Robert Smithson: Learning from New Jersey and Elsewhere - Book Review

Art in America, Oct, 2003 by Carter Ratcliff

Reynolds seems to believe that Smithson intended his work of art to mirror the political situation in 1970. She offers no proof and yet I trust her intuition here, partly because it matches mine but mostly because her immersion in the Smithson archives was so complete and her entanglement with his sensibility so lively, even passionate. There is no room here to list even the highlights of her long journey through the art and archives of an artist who had a knack for the startling image, the charged phrase and the meaning-laden artifact--and who threw nothing away. Obsessed by patterns of analogy, Smithson moved from one quirky formal or structural resemblance to the next. Missing none of these analogical connections, Reynolds notices whenever a motif reappears, revamped, and she often brings in fascinating bits of background--for example, Smithson's attempt to be included in "The Responsive Eye," an exhibition of Op art organized by William Seitz for the Museum of Modern Art in 1965. His art, it turned out, wasn't Op enough.

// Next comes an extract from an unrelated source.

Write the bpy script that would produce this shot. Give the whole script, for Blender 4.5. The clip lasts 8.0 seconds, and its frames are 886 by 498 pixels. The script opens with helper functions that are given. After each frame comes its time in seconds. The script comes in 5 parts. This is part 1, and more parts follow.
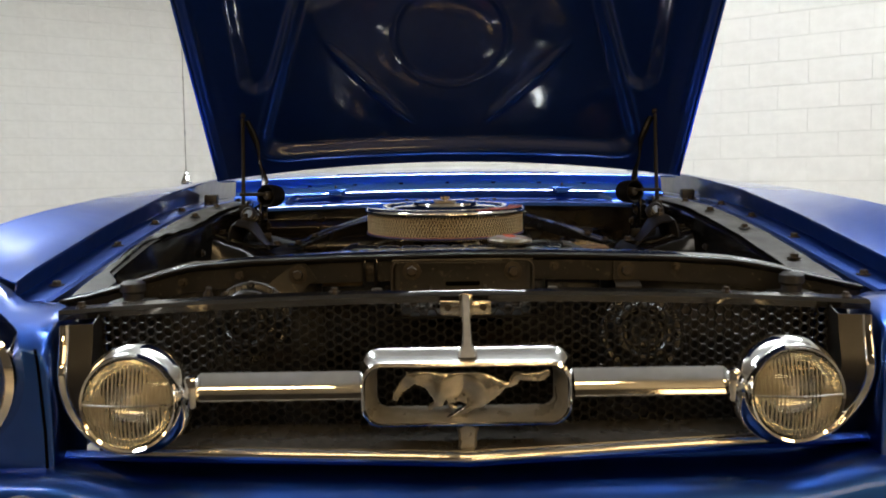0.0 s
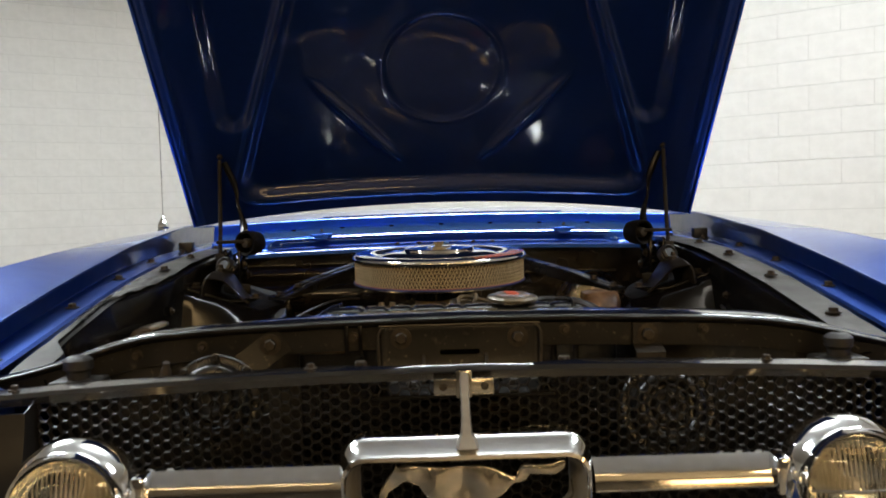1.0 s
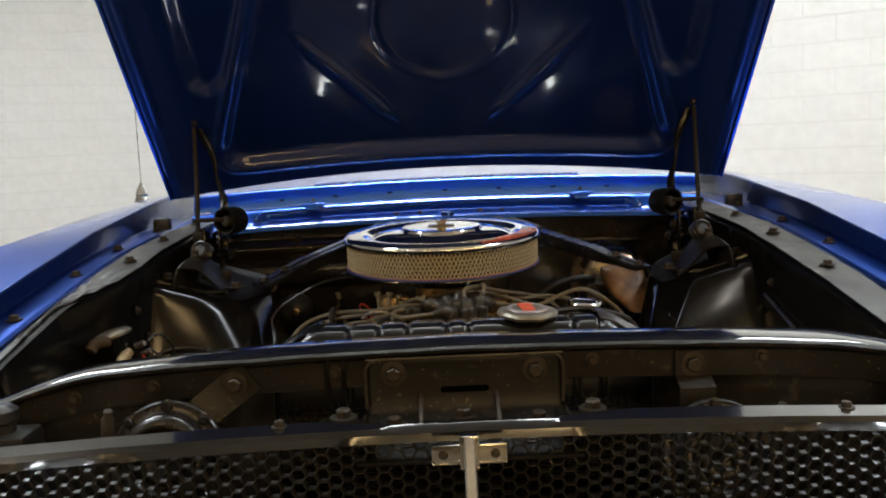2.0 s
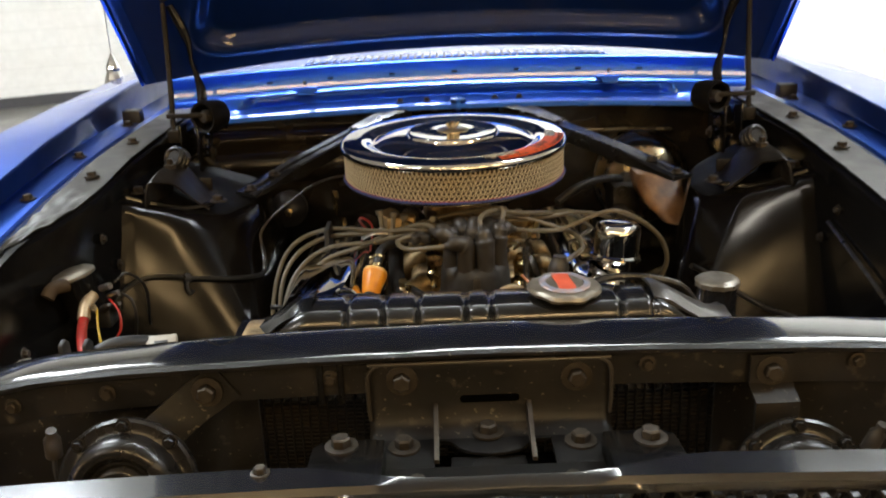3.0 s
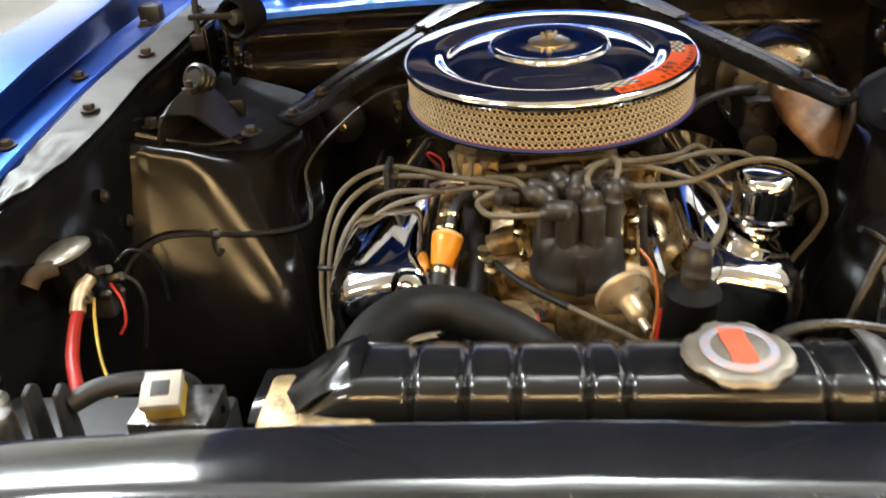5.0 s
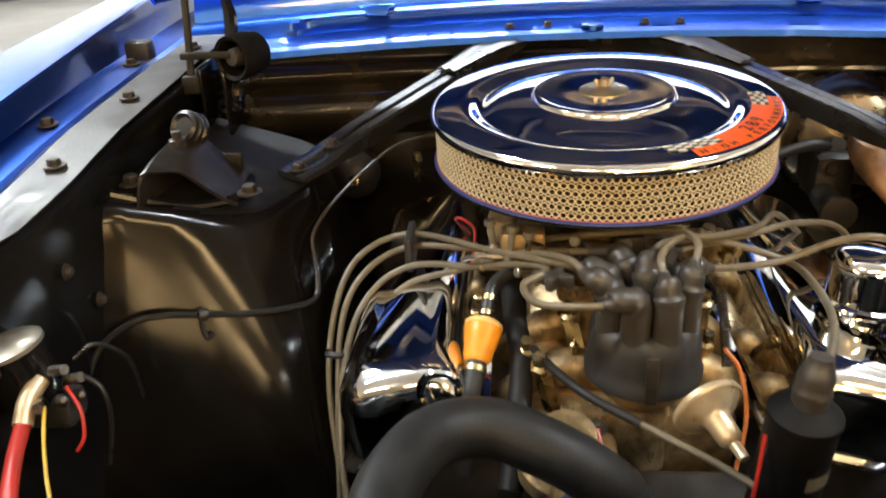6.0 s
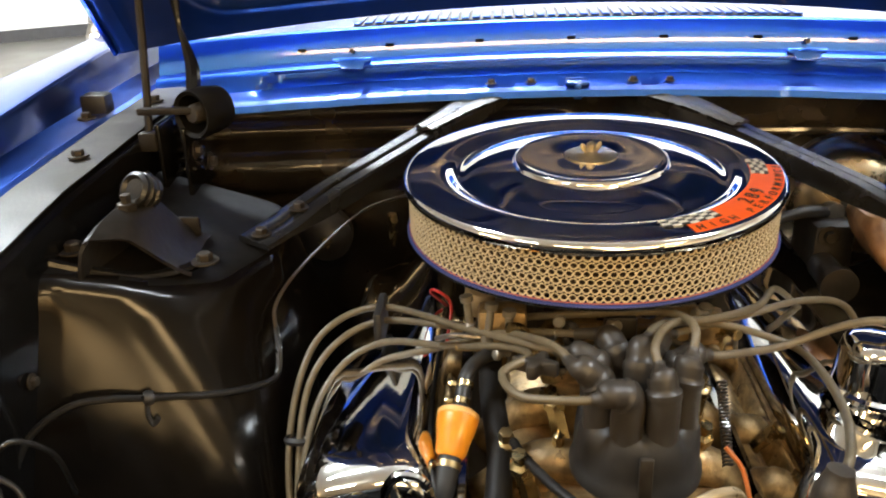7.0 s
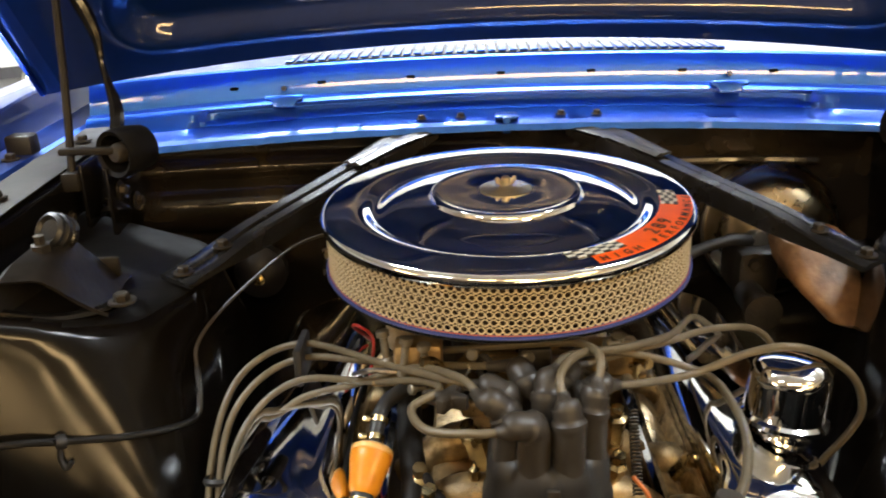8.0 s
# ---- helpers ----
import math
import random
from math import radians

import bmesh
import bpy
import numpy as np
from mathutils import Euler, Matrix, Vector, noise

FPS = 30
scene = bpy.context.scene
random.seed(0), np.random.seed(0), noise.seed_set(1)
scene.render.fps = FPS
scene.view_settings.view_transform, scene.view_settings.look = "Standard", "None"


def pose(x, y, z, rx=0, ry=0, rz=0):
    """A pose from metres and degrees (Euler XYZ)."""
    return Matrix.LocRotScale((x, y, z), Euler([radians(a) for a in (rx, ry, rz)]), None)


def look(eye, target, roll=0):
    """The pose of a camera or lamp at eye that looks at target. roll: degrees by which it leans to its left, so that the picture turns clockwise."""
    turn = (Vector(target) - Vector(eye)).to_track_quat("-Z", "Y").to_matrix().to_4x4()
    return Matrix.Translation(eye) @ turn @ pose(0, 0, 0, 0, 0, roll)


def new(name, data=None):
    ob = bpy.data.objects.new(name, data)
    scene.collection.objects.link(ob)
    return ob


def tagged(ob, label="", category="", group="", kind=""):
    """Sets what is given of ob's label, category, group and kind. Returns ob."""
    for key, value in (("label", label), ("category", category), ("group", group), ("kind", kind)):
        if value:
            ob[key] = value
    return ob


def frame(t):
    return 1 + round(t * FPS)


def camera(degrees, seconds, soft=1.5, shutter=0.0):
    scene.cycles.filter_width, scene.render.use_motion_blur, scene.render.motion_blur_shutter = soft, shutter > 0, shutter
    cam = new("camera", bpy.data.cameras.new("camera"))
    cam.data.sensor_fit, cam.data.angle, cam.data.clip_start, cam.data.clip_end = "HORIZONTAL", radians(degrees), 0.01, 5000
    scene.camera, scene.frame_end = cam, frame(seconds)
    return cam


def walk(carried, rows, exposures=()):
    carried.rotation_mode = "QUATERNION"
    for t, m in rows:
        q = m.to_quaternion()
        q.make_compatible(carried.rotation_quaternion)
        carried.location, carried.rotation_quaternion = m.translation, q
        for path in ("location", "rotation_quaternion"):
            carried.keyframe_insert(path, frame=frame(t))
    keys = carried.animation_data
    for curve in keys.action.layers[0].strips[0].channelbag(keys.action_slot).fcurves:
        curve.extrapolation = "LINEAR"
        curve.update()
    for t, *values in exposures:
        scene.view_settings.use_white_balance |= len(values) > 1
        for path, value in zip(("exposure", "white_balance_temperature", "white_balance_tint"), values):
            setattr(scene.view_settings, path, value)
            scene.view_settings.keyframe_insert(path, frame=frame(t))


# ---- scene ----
cam = camera(54.1, 8.0, soft=1.8, shutter=0.5)
METRES, EYE, TILT, LEAN, TURN = 1.46, 0.92, -4.5, 0.7, -0.6
ROWS = [
    (0.0, 0.0, 0.0, 0.0, -0.0, -0.0, 0.0),
    (0.5, -0.0024, 0.0559, 0.0108, -0.3, 1.5, 0.29),
    (1.0, 0.0026, 0.1266, 0.0341, -0.28, 1.92, 0.92),
    (2.5, 0.0131, 0.373, 0.1528, 0.29, -7.68, 1.91),
    (3.0, 0.0007, 0.4542, 0.1956, 0.34, -13.67, 1.52),
    (3.5, -0.0077, 0.5173, 0.2235, 0.92, -18.69, 1.55),
    (4.0, -0.018, 0.5752, 0.2347, 2.0, -22.18, 1.78),
    (4.5, -0.014, 0.6281, 0.2386, 3.94, -23.86, 2.71),
    (6.0, -0.0601, 0.8334, 0.2202, 5.07, -21.11, 1.64),
    (6.5, -0.0632, 0.8725, 0.2195, 4.84, -19.58, 1.18),
    (7.0, -0.0574, 0.8967, 0.2212, 4.25, -18.16, 0.8),
    (7.5, -0.0398, 0.9028, 0.2219, 3.48, -16.98, 0.92),
    (8.0, -0.017, 0.8965, 0.2222, 2.12, -16.0, 1.3),
]
EXPOSURES = [(0.0, -0.06), (1.0, -0.05), (2.5, 0.28), (3.5, 1.07), (4.5, 1.39), (6.0, 1.66), (6.5, 1.59), (7.0, 1.47), (8.0, 1.28)]
walk(cam, [(t, pose(-0.046, 0, EYE, TILT, LEAN, TURN) @ pose(METRES * x, METRES * y, METRES * z, 90 + pitch, roll, yaw)) for t, x, y, z, yaw, pitch, roll in ROWS], EXPOSURES)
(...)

Though she mentions Spiral Jetty (1970), Reynolds has more to say about the disjunctive structure of Smithson's Spiral Jetty film, and almost nothing to say about his other earthworks. Yet this book doesn't feel incomplete. Her treatment of the earlier works weaves such a dense and allusive web of commentary that the earthworks seem present by implication, for they tattled to extremes Smithson's abiding interests in analogy, structural breakdown and entropy. The trouble is that Reynolds doesn't know what to make of these interests, for they run counter to her own, which are those of a professional art historian.

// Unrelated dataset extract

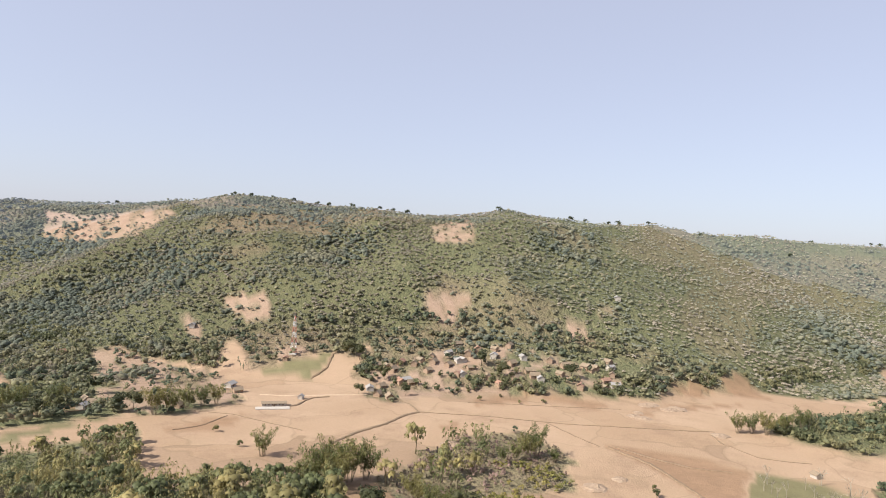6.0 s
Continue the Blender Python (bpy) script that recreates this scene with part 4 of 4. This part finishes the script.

When she suggests that Partially Buried Woodshed held a prophetic mirror up to the Kent State killings and all the violence of that period, she naturally implies that Smithson's motive was constructive: to expose the "boundaries" imposed by oppressive forms of authority and to side with those who challenged those boundaries. Throughout her book, she praises Smithson for challenging our "visual habits," demystifying the "experience of art," and exposing the "artifice" and the "limits" that delude and confine us. And we are to understand that Smithson did all this in the spirit of a progressive, right-thinking artist who enlisted--along with progressive, right-thinking art theorists and art historians--in the great army of liberators and antiauthoritarians whose generals are the leading deconstructivists and the heroes of the Frankfurt School. Reynolds often follows her interests into fascinating byways of Smithson's art, but when she wants to say what it means, what value it has, she always returns to the wide, well-trodden path of standard art theory. So she never quite sees that Smithson was against oppression but made no common cause with progressives and liberators.

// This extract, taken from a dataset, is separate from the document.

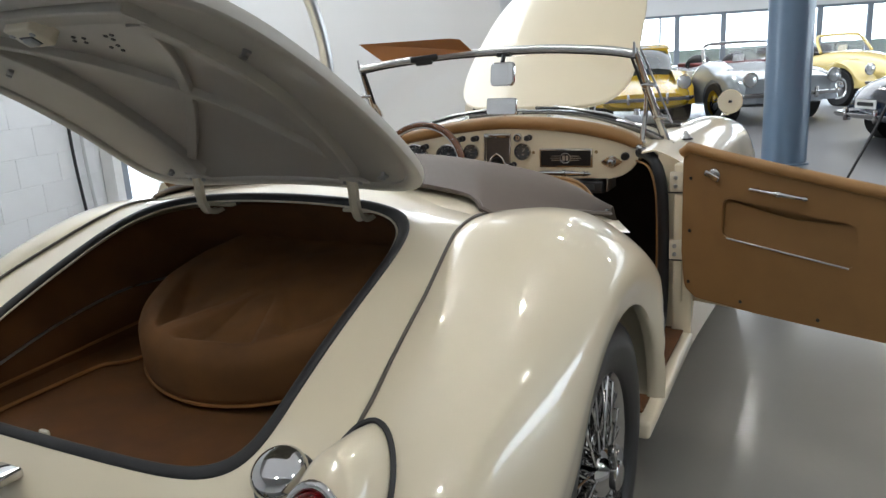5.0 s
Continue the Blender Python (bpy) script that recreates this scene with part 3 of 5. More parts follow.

What annoyed Smithson about authority in its modern forms, whether conservative or liberal, was its relentless optimism: obey our standards of rationality and you will be happy. But Smithson saw no hope for happiness in the modern world. Like many before him--Johann Georg Hamann, Friedrich Nietzsche (on certain readings) and T.S. Eliot, one of Smithson's favorite writers--he understood modernity as a disaster. Maybe some transcendent, redeeming truth was available in earlier times, but now there is only empty rationalism and hollow idealism: structures of deception that will, over time, disintegrate. In Smithson's universe, entropy is the only real authority. He exposed artifice and unacknowledged limits to thought and feeling not to liberate us but to mock us: see how duplicitous, how flimsy, they are, your precious structures of reason and truth and morality.